Requirement:
Pick out and copy every line below that has the word "degrees".
* START Data supplied *
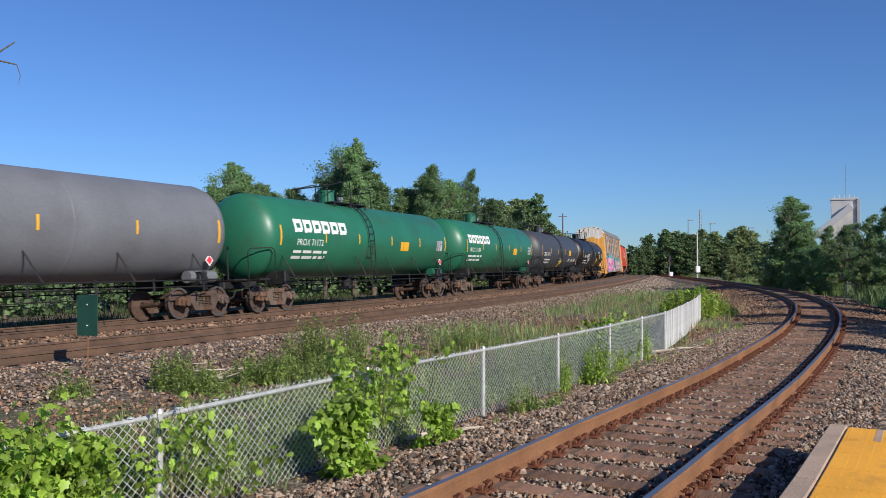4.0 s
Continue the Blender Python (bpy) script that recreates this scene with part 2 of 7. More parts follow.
# ---------------------------------------------------------------- mesh helpers
class Geo:
    """Vertices and faces of one part."""

    def __init__(self):
        self.v, self.f = [], []

    def add(self, vs, fs):
        k = len(self.v)
        self.v += [tuple(p) for p in vs]
        self.f += [tuple(i + k for i in q) for q in fs]
        return self

    def box(self, c, s, b=0.01, m=None):
        """A block of size s round c with chamfered edges; m turns it about its centre."""
        h = [x / 2 for x in s]
        b = min(b, min(h) * 0.45)
        idx, vs, fs = {}, [], []
        for i in range(8):
            sg = [1 if i >> k & 1 else -1 for k in range(3)]
            for ax in range(3):
                idx[i, ax] = len(vs)
                vs.append(Vector([sg[k] * (h[k] - (0 if k == ax else b)) for k in range(3)]))
        for ax in range(3):
            o1, o2 = (ax + 1) % 3, (ax + 2) % 3
            for sgn in (0, 1):
                cs = [sgn << ax | p << o1 | q << o2 for p, q in ((0, 0), (1, 0), (1, 1), (0, 1))]
                fs.append([idx[i, ax] for i in cs])
            for p in (0, 1):
                for q in (0, 1):
                    i0 = p << o1 | q << o2
                    i1 = i0 | 1 << ax
                    fs.append([idx[i0, o1], idx[i1, o1], idx[i1, o2], idx[i0, o2]])
        fs += [[idx[i, 0], idx[i, 1], idx[i, 2]] for i in range(8)]
        out = []
        for q in fs:
            p = [vs[i] for i in q]
            mid = sum(p, Vector()) / len(p)
            nrm = (p[1] - p[0]).cross(p[2] - p[0])
            out.append(q if nrm.dot(mid) > 0 else q[::-1])
        c = Vector(c)
        return self.add([(m @ p if m else p) + c for p in vs], out)

    def rod(self, p, q, r, n=6, r2=None, caps=True):
        p, q = Vector(p), Vector(q)
        d = (q - p).normalized()
        x = d.orthogonal().normalized()
        y = d.cross(x)
        r2 = r if r2 is None else r2
        vs = [p + (x * math.cos(t) + y * math.sin(t)) * r for t in (2 * math.pi * i / n for i in range(n))]
        vs += [q + (x * math.cos(t) + y * math.sin(t)) * r2 for t in (2 * math.pi * i / n for i in range(n))]
        fs = [(i, (i + 1) % n, n + (i + 1) % n, n + i) for i in range(n)]
        if caps:
            fs += [tuple(range(n))[::-1], tuple(range(n, 2 * n))]
        return self.add(vs, fs)

    def path(self, pts, r, n=6):
        for p, q in zip(pts, pts[1:]):
            self.rod(p, q, r, n)
        return self

    def rings(self, rings, close=True, caps=True):
        """Skins a list of rings of the same number of points."""
        n, vs, fs = len(rings[0]), [p for r in rings for p in r], []
        for k in range(len(rings) - 1):
            for i in range(n if close else n - 1):
                j = (i + 1) % n
                fs.append((k * n + i, k * n + j, (k + 1) * n + j, (k + 1) * n + i))
        if caps:
            fs += [tuple(range(n))[::-1], tuple(range((len(rings) - 1) * n, len(rings) * n))]
        return self.add(vs, fs)

    def plate(self, outline, thick, axis=(0, 1, 0)):
        """A flat plate: an outline of 3D points pushed along axis."""
        ax = Vector(axis) * thick
        p = [Vector(q) for q in outline]
        return self.rings([p, [q + ax for q in p]])

    def mesh(self, name, smooth=False):
        me = bpy.data.meshes.new(name)
        me.from_pydata([tuple(p) for p in self.v], [], self.f)
        if smooth:
            me.shade_smooth()
        return me


def fixed(me):
    """Turns all faces outwards."""
    bm = bmesh.new()
    bm.from_mesh(me)
    bmesh.ops.recalc_face_normals(bm, faces=bm.faces)
    bm.to_mesh(me)
    bm.free()
    return me


def part(name, geo, material, parent=None, label="", at=None, smooth=False):
    me = geo if isinstance(geo, bpy.types.Mesh) else fixed(geo.mesh(name, smooth))
    if not me.materials:
        me.materials.append(material)
    ob = new(name, me)
    ob.parent = parent
    if at is not None:
        ob.matrix_basis = at
    if label:
        tagged(ob, label)
    return ob


def sharp(ob, angle=35):
    """Smooth shading that keeps hard edges."""
    ob.data.set_sharp_from_angle(angle=radians(angle))
    return ob


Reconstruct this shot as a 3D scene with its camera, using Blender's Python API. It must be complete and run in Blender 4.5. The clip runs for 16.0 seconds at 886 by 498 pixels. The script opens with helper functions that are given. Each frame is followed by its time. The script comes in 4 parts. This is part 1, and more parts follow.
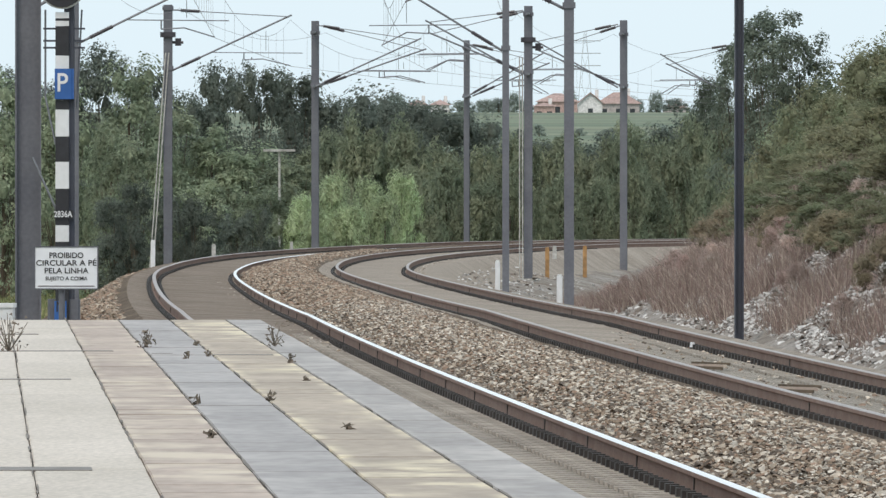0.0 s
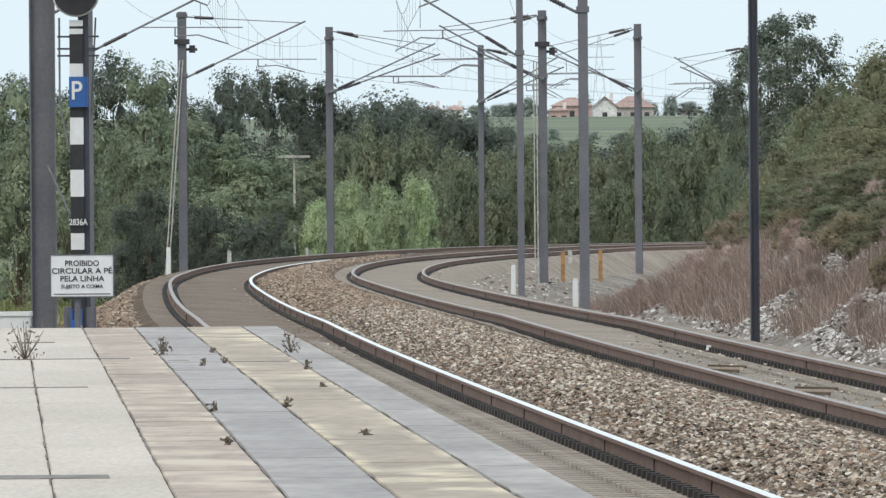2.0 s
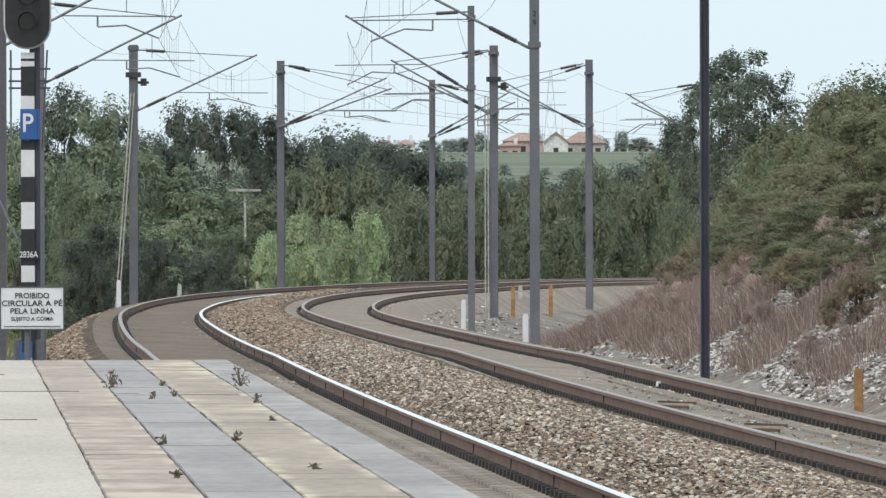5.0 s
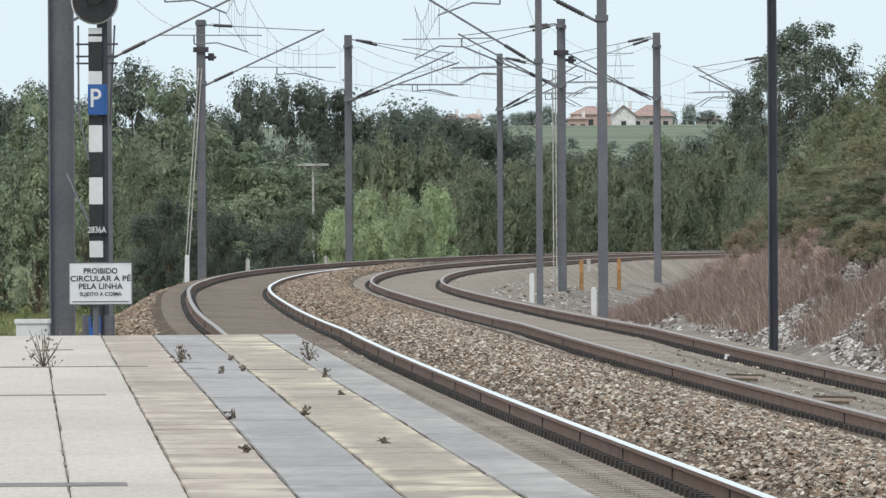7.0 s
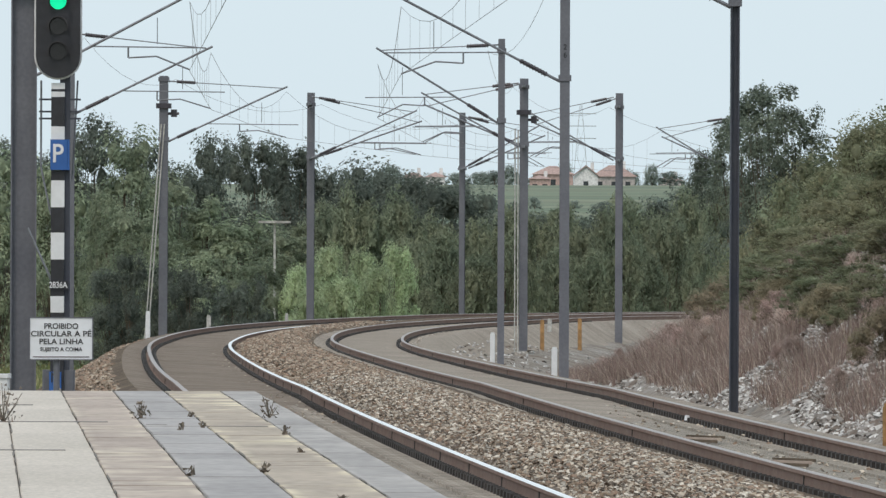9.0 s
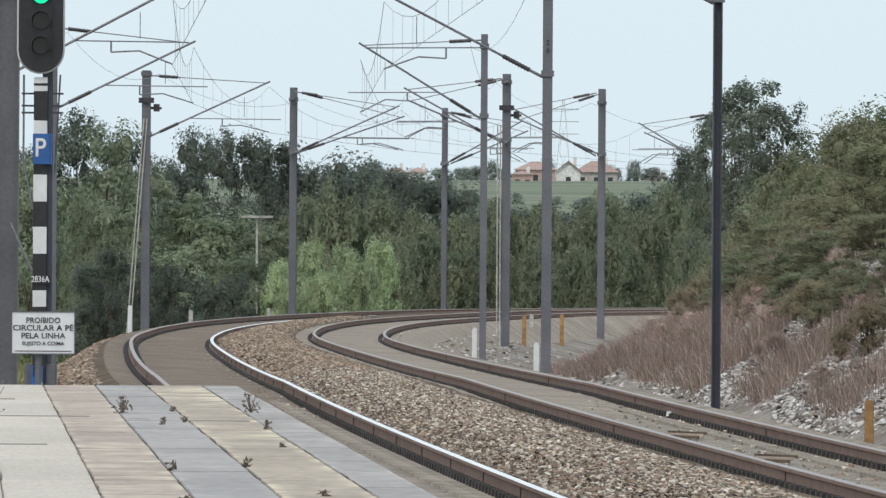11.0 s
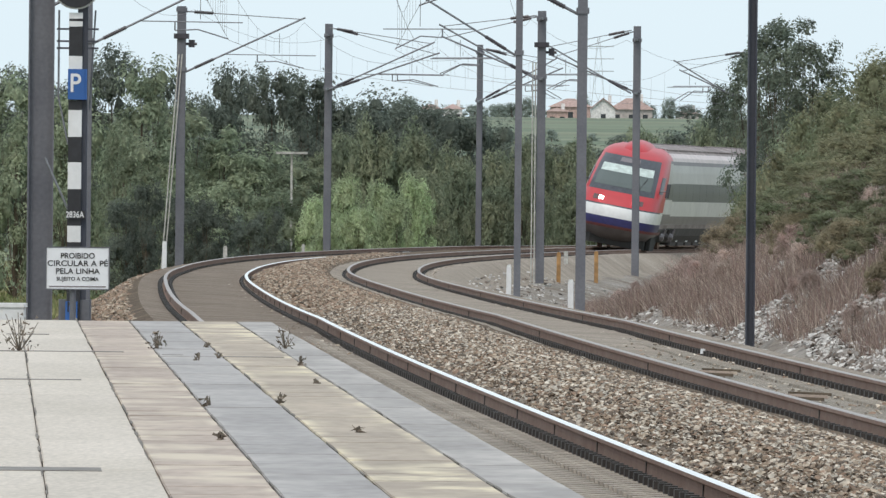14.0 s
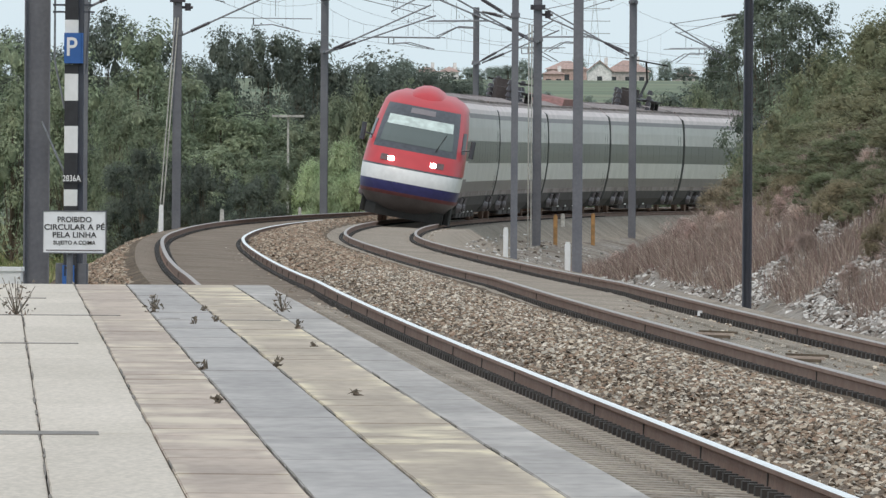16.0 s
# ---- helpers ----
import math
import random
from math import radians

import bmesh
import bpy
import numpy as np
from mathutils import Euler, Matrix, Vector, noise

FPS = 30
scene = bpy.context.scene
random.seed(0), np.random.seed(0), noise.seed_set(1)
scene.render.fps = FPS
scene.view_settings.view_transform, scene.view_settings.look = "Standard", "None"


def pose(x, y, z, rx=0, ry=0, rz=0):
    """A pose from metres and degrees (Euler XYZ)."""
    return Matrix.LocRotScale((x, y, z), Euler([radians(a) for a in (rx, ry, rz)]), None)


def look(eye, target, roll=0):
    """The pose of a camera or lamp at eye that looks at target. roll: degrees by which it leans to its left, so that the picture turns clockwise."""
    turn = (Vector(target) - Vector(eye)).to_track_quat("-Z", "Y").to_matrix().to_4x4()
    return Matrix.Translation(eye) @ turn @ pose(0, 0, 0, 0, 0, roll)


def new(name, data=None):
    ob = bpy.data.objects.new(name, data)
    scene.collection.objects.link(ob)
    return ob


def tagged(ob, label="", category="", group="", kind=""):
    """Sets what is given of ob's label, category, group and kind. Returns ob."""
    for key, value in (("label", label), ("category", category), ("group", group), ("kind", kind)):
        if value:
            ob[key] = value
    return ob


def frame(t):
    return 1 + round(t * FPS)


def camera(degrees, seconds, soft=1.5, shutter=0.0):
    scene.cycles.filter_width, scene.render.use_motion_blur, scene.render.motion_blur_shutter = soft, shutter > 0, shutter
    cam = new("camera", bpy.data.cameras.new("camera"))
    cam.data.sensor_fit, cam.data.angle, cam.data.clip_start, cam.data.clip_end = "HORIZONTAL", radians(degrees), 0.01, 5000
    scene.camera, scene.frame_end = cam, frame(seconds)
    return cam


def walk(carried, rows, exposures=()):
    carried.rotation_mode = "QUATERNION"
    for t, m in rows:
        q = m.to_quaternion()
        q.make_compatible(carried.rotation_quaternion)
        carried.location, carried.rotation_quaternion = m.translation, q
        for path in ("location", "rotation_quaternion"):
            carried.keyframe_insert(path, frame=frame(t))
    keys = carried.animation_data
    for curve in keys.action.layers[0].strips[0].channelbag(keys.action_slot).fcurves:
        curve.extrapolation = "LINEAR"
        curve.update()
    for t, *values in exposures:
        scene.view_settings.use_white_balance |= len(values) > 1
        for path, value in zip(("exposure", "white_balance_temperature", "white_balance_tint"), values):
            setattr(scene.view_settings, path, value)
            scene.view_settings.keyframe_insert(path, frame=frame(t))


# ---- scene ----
EYE = (0.0, 0.0, 1.90)
cam = camera(3.879, 16.0, soft=1.4)
walk(cam, [
    (0, look(EYE, (EYE[0] + 0.0000, 146, EYE[2] + -0.8764), 0.000)),
    (0.5, look(EYE, (EYE[0] + -0.1395, 146, EYE[2] + -0.6988), -0.083)),
    (1, look(EYE, (EYE[0] + -0.1268, 146, EYE[2] + -0.6802), -0.289)),
    (1.5, look(EYE, (EYE[0] + -0.1360, 146, EYE[2] + -0.8344), -0.805)),
    (2, look(EYE, (EYE[0] + -0.1732, 146, EYE[2] + -0.8194), -0.448)),
    (2.5, look(EYE, (EYE[0] + -0.3111, 146, EYE[2] + -0.6100), 0.071)),
    (3, look(EYE, (EYE[0] + -0.0590, 146, EYE[2] + -0.5606), 0.070)),
    (3.5, look(EYE, (EYE[0] + -0.2262, 146, EYE[2] + -0.4253), 0.098)),
    (3.7, look(EYE, (EYE[0] + -0.0721, 146, EYE[2] + -0.5194), 0.116)),
    (5.8, look(EYE, (EYE[0] + 0.3100, 146, EYE[2] + -0.3952), -0.247)),
    (6, look(EYE, (EYE[0] + 0.0577, 146, EYE[2] + -0.6327), -0.260)),
    (6.5, look(EYE, (EYE[0] + 0.0365, 146, EYE[2] + -0.8911), -0.308)),
    (7, look(EYE, (EYE[0] + -0.3797, 146, EYE[2] + -0.7250), -0.335)),
    (7.5, look(EYE, (EYE[0] + -0.3109, 146, EYE[2] + -0.3715), -0.095)),
    (8, look(EYE, (EYE[0] + -0.1820, 146, EYE[2] + -0.0700), 0.028)),
    (8.5, look(EYE, (EYE[0] + -0.0036, 146, EYE[2] + 0.1249), 0.247)),
    (9, look(EYE, (EYE[0] + 0.0532, 146, EYE[2] + -0.0701), 0.218)),
    (9.2, look(EYE, (EYE[0] + 0.1003, 146, EYE[2] + -0.1223), 0.207)),
    (11.3, look(EYE, (EYE[0] + 0.2572, 146, EYE[2] + -0.1223), 0.380)),
    (11.5, look(EYE, (EYE[0] + 0.2661, 146, EYE[2] + -0.1270), 0.363)),
    (12, look(EYE, (EYE[0] + 0.3983, 146, EYE[2] + -0.4617), 0.263)),
    (12.5, look(EYE, (EYE[0] + 0.3413, 146, EYE[2] + -0.6458), 0.273)),
    (13, look(EYE, (EYE[0] + 0.1822, 146, EYE[2] + -0.7251), 0.349)),
    (13.5, look(EYE, (EYE[0] + 0.0707, 146, EYE[2] + -0.7486), 0.528)),
    (14, look(EYE, (EYE[0] + -0.1286, 146, EYE[2] + -0.8315), 0.562)),
    (14.5, look(EYE, (EYE[0] + -0.2683, 146, EYE[2] + -1.0204), 0.369)),
    (15, look(EYE, (EYE[0] + -0.2975, 146, EYE[2] + -1.1713), 0.302)),
    (15.5, look(EYE, (EYE[0] + -0.1367, 146, EYE[2] + -1.3995), 0.301)),
    (16, look(EYE, (EYE[0] + -0.0893, 146, EYE[2] + -1.2473), 0.401)),
], exposures=[(0, 0.03), (3.5, 0.05), (6.0, 0.02), (7.5, 0.03), (8.0, 0.05), (8.5, -0.05), (9.0, -0.14), (11.5, -0.03), (12.5, 0.03), (14.5, 0.0), (15.5, -0.08), (16, -0.1)])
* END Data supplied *
Response:
    """A pose from metres and degrees (Euler XYZ)."""
    """The pose of a camera or lamp at eye that looks at target. roll: degrees by which it leans to its left, so that the picture turns clockwise."""
def camera(degrees, seconds, soft=1.5, shutter=0.0):
    cam.data.sensor_fit, cam.data.angle, cam.data.clip_start, cam.data.clip_end = "HORIZONTAL", radians(degrees), 0.01, 5000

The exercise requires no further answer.